▸ **What this task involves**: Leave out the pictures; transcribe all else exactly.
§ §
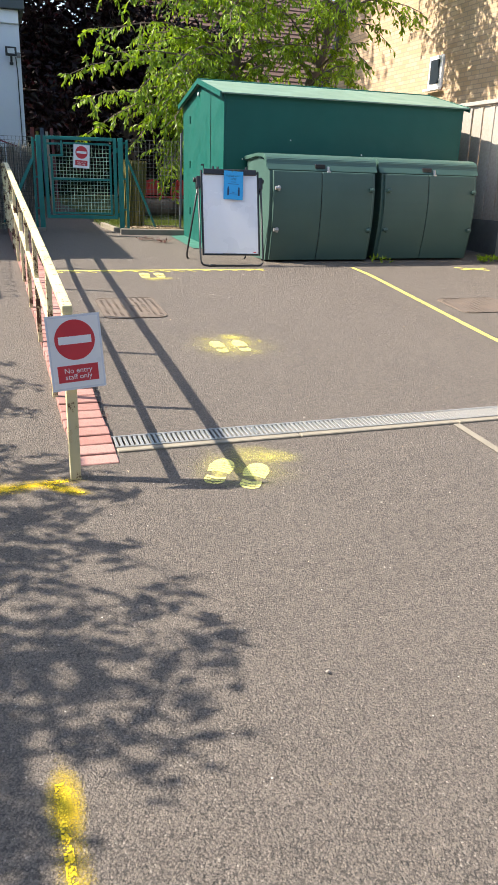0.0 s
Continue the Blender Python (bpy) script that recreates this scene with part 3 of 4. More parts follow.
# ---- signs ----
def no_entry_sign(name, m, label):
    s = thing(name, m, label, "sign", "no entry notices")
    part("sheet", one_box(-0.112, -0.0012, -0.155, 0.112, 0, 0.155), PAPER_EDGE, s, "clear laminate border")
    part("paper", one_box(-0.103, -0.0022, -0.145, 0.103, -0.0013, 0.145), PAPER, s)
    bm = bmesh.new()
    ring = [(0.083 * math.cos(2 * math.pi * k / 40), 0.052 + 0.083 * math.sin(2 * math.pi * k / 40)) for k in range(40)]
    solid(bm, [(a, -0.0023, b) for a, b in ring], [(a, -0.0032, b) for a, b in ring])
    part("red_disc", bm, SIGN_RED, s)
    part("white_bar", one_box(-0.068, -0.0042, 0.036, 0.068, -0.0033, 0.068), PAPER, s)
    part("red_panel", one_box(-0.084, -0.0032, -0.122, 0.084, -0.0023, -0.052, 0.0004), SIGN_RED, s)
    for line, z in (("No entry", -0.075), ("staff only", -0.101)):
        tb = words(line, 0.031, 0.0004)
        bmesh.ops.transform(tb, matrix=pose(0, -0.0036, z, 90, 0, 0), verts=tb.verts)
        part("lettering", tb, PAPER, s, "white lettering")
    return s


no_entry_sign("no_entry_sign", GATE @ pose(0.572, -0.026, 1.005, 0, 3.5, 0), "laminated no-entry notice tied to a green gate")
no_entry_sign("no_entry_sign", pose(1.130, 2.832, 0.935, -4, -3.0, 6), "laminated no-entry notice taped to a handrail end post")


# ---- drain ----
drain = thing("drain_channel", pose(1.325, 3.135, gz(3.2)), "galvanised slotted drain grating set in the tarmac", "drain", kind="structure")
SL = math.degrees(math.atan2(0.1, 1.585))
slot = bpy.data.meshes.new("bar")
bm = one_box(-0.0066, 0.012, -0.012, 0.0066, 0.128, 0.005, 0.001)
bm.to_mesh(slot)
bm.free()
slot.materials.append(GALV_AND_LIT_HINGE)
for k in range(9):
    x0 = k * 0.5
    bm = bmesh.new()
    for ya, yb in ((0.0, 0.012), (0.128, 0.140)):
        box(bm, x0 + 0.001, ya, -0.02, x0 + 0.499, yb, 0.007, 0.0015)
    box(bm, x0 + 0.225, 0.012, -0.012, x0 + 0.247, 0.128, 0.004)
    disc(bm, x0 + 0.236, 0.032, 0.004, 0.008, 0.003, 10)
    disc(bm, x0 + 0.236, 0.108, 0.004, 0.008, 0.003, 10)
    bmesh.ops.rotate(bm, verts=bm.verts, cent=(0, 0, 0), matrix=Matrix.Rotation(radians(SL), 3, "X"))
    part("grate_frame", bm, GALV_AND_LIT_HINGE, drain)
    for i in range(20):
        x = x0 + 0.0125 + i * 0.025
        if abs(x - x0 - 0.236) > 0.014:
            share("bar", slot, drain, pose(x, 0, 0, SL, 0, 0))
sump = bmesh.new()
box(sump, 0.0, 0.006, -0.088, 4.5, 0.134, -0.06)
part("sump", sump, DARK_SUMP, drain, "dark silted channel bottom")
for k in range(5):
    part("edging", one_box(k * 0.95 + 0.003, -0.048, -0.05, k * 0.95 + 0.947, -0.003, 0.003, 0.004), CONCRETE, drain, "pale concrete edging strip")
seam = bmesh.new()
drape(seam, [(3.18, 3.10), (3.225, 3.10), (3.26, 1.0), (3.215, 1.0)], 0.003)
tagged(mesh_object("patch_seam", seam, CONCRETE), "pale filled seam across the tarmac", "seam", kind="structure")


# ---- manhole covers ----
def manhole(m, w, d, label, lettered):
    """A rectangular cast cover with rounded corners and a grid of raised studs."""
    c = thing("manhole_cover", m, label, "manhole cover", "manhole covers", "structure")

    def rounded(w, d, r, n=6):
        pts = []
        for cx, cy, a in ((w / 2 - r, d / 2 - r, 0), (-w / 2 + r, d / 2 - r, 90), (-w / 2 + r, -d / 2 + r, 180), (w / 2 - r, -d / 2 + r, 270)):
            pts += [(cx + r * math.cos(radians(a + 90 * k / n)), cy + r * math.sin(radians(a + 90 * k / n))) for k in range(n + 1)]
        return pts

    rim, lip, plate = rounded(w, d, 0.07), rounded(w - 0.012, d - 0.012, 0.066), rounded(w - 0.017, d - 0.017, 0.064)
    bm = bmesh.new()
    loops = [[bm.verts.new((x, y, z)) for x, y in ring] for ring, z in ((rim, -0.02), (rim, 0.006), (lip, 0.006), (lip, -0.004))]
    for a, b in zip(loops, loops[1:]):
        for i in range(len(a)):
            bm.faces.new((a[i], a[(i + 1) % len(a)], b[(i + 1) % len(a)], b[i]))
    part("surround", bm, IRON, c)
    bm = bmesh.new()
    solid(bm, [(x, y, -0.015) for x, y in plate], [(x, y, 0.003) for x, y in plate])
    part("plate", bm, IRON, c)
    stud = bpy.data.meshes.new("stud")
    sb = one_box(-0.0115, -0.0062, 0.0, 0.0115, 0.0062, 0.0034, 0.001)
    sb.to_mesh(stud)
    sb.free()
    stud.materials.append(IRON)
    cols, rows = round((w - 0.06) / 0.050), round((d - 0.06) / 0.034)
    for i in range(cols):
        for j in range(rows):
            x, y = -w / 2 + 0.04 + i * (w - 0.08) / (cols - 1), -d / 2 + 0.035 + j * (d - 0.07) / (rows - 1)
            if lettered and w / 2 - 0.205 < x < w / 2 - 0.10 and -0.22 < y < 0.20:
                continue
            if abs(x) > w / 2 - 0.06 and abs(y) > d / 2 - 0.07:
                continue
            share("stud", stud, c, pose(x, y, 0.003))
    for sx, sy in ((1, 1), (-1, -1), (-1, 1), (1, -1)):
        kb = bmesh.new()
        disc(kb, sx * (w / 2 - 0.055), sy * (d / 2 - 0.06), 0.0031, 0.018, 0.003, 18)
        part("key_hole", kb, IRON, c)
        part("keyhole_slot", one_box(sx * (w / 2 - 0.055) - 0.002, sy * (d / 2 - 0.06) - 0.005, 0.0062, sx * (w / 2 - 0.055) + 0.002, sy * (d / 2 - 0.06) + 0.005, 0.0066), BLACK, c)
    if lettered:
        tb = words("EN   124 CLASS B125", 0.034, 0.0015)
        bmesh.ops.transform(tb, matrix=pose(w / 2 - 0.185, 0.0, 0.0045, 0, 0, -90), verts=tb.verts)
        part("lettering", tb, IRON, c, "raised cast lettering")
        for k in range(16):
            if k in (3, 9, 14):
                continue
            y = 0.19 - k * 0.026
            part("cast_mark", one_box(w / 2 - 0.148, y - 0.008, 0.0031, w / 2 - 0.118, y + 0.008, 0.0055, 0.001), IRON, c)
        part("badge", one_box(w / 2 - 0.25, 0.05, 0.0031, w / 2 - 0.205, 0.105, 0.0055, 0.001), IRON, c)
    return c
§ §
▸ **The answer**:
0.0 s
Continue the Blender Python (bpy) script that recreates this scene with part 3 of 4. More parts follow.
# ---- signs ----
def no_entry_sign(name, m, label):
    s = thing(name, m, label, "sign", "no entry notices")
    part("sheet", one_box(-0.112, -0.0012, -0.155, 0.112, 0, 0.155), PAPER_EDGE, s, "clear laminate border")
    part("paper", one_box(-0.103, -0.0022, -0.145, 0.103, -0.0013, 0.145), PAPER, s)
    bm = bmesh.new()
    ring = [(0.083 * math.cos(2 * math.pi * k / 40), 0.052 + 0.083 * math.sin(2 * math.pi * k / 40)) for k in range(40)]
    solid(bm, [(a, -0.0023, b) for a, b in ring], [(a, -0.0032, b) for a, b in ring])
    part("red_disc", bm, SIGN_RED, s)
    part("white_bar", one_box(-0.068, -0.0042, 0.036, 0.068, -0.0033, 0.068), PAPER, s)
    part("red_panel", one_box(-0.084, -0.0032, -0.122, 0.084, -0.0023, -0.052, 0.0004), SIGN_RED, s)
    for line, z in (("No entry", -0.075), ("staff only", -0.101)):
        tb = words(line, 0.031, 0.0004)
        bmesh.ops.transform(tb, matrix=pose(0, -0.0036, z, 90, 0, 0), verts=tb.verts)
        part("lettering", tb, PAPER, s, "white lettering")
    return s


no_entry_sign("no_entry_sign", GATE @ pose(0.572, -0.026, 1.005, 0, 3.5, 0), "laminated no-entry notice tied to a green gate")
no_entry_sign("no_entry_sign", pose(1.130, 2.832, 0.935, -4, -3.0, 6), "laminated no-entry notice taped to a handrail end post")


# ---- drain ----
drain = thing("drain_channel", pose(1.325, 3.135, gz(3.2)), "galvanised slotted drain grating set in the tarmac", "drain", kind="structure")
SL = math.degrees(math.atan2(0.1, 1.585))
slot = bpy.data.meshes.new("bar")
bm = one_box(-0.0066, 0.012, -0.012, 0.0066, 0.128, 0.005, 0.001)
bm.to_mesh(slot)
bm.free()
slot.materials.append(GALV_AND_LIT_HINGE)
for k in range(9):
    x0 = k * 0.5
    bm = bmesh.new()
    for ya, yb in ((0.0, 0.012), (0.128, 0.140)):
        box(bm, x0 + 0.001, ya, -0.02, x0 + 0.499, yb, 0.007, 0.0015)
    box(bm, x0 + 0.225, 0.012, -0.012, x0 + 0.247, 0.128, 0.004)
    disc(bm, x0 + 0.236, 0.032, 0.004, 0.008, 0.003, 10)
    disc(bm, x0 + 0.236, 0.108, 0.004, 0.008, 0.003, 10)
    bmesh.ops.rotate(bm, verts=bm.verts, cent=(0, 0, 0), matrix=Matrix.Rotation(radians(SL), 3, "X"))
    part("grate_frame", bm, GALV_AND_LIT_HINGE, drain)
    for i in range(20):
        x = x0 + 0.0125 + i * 0.025
        if abs(x - x0 - 0.236) > 0.014:
            share("bar", slot, drain, pose(x, 0, 0, SL, 0, 0))
sump = bmesh.new()
box(sump, 0.0, 0.006, -0.088, 4.5, 0.134, -0.06)
part("sump", sump, DARK_SUMP, drain, "dark silted channel bottom")
for k in range(5):
    part("edging", one_box(k * 0.95 + 0.003, -0.048, -0.05, k * 0.95 + 0.947, -0.003, 0.003, 0.004), CONCRETE, drain, "pale concrete edging strip")
seam = bmesh.new()
drape(seam, [(3.18, 3.10), (3.225, 3.10), (3.26, 1.0), (3.215, 1.0)], 0.003)
tagged(mesh_object("patch_seam", seam, CONCRETE), "pale filled seam across the tarmac", "seam", kind="structure")


# ---- manhole covers ----
def manhole(m, w, d, label, lettered):
    """A rectangular cast cover with rounded corners and a grid of raised studs."""
    c = thing("manhole_cover", m, label, "manhole cover", "manhole covers", "structure")

    def rounded(w, d, r, n=6):
        pts = []
        for cx, cy, a in ((w / 2 - r, d / 2 - r, 0), (-w / 2 + r, d / 2 - r, 90), (-w / 2 + r, -d / 2 + r, 180), (w / 2 - r, -d / 2 + r, 270)):
            pts += [(cx + r * math.cos(radians(a + 90 * k / n)), cy + r * math.sin(radians(a + 90 * k / n))) for k in range(n + 1)]
        return pts

    rim, lip, plate = rounded(w, d, 0.07), rounded(w - 0.012, d - 0.012, 0.066), rounded(w - 0.017, d - 0.017, 0.064)
    bm = bmesh.new()
    loops = [[bm.verts.new((x, y, z)) for x, y in ring] for ring, z in ((rim, -0.02), (rim, 0.006), (lip, 0.006), (lip, -0.004))]
    for a, b in zip(loops, loops[1:]):
        for i in range(len(a)):
            bm.faces.new((a[i], a[(i + 1) % len(a)], b[(i + 1) % len(a)], b[i]))
    part("surround", bm, IRON, c)
    bm = bmesh.new()
    solid(bm, [(x, y, -0.015) for x, y in plate], [(x, y, 0.003) for x, y in plate])
    part("plate", bm, IRON, c)
    stud = bpy.data.meshes.new("stud")
    sb = one_box(-0.0115, -0.0062, 0.0, 0.0115, 0.0062, 0.0034, 0.001)
    sb.to_mesh(stud)
    sb.free()
    stud.materials.append(IRON)
    cols, rows = round((w - 0.06) / 0.050), round((d - 0.06) / 0.034)
    for i in range(cols):
        for j in range(rows):
            x, y = -w / 2 + 0.04 + i * (w - 0.08) / (cols - 1), -d / 2 + 0.035 + j * (d - 0.07) / (rows - 1)
            if lettered and w / 2 - 0.205 < x < w / 2 - 0.10 and -0.22 < y < 0.20:
                continue
            if abs(x) > w / 2 - 0.06 and abs(y) > d / 2 - 0.07:
                continue
            share("stud", stud, c, pose(x, y, 0.003))
    for sx, sy in ((1, 1), (-1, -1), (-1, 1), (1, -1)):
        kb = bmesh.new()
        disc(kb, sx * (w / 2 - 0.055), sy * (d / 2 - 0.06), 0.0031, 0.018, 0.003, 18)
        part("key_hole", kb, IRON, c)
        part("keyhole_slot", one_box(sx * (w / 2 - 0.055) - 0.002, sy * (d / 2 - 0.06) - 0.005, 0.0062, sx * (w / 2 - 0.055) + 0.002, sy * (d / 2 - 0.06) + 0.005, 0.0066), BLACK, c)
    if lettered:
        tb = words("EN   124 CLASS B125", 0.034, 0.0015)
        bmesh.ops.transform(tb, matrix=pose(w / 2 - 0.185, 0.0, 0.0045, 0, 0, -90), verts=tb.verts)
        part("lettering", tb, IRON, c, "raised cast lettering")
        for k in range(16):
            if k in (3, 9, 14):
                continue
            y = 0.19 - k * 0.026
            part("cast_mark", one_box(w / 2 - 0.148, y - 0.008, 0.0031, w / 2 - 0.118, y + 0.008, 0.0055, 0.001), IRON, c)
        part("badge", one_box(w / 2 - 0.25, 0.05, 0.0031, w / 2 - 0.205, 0.105, 0.0055, 0.001), IRON, c)
    return c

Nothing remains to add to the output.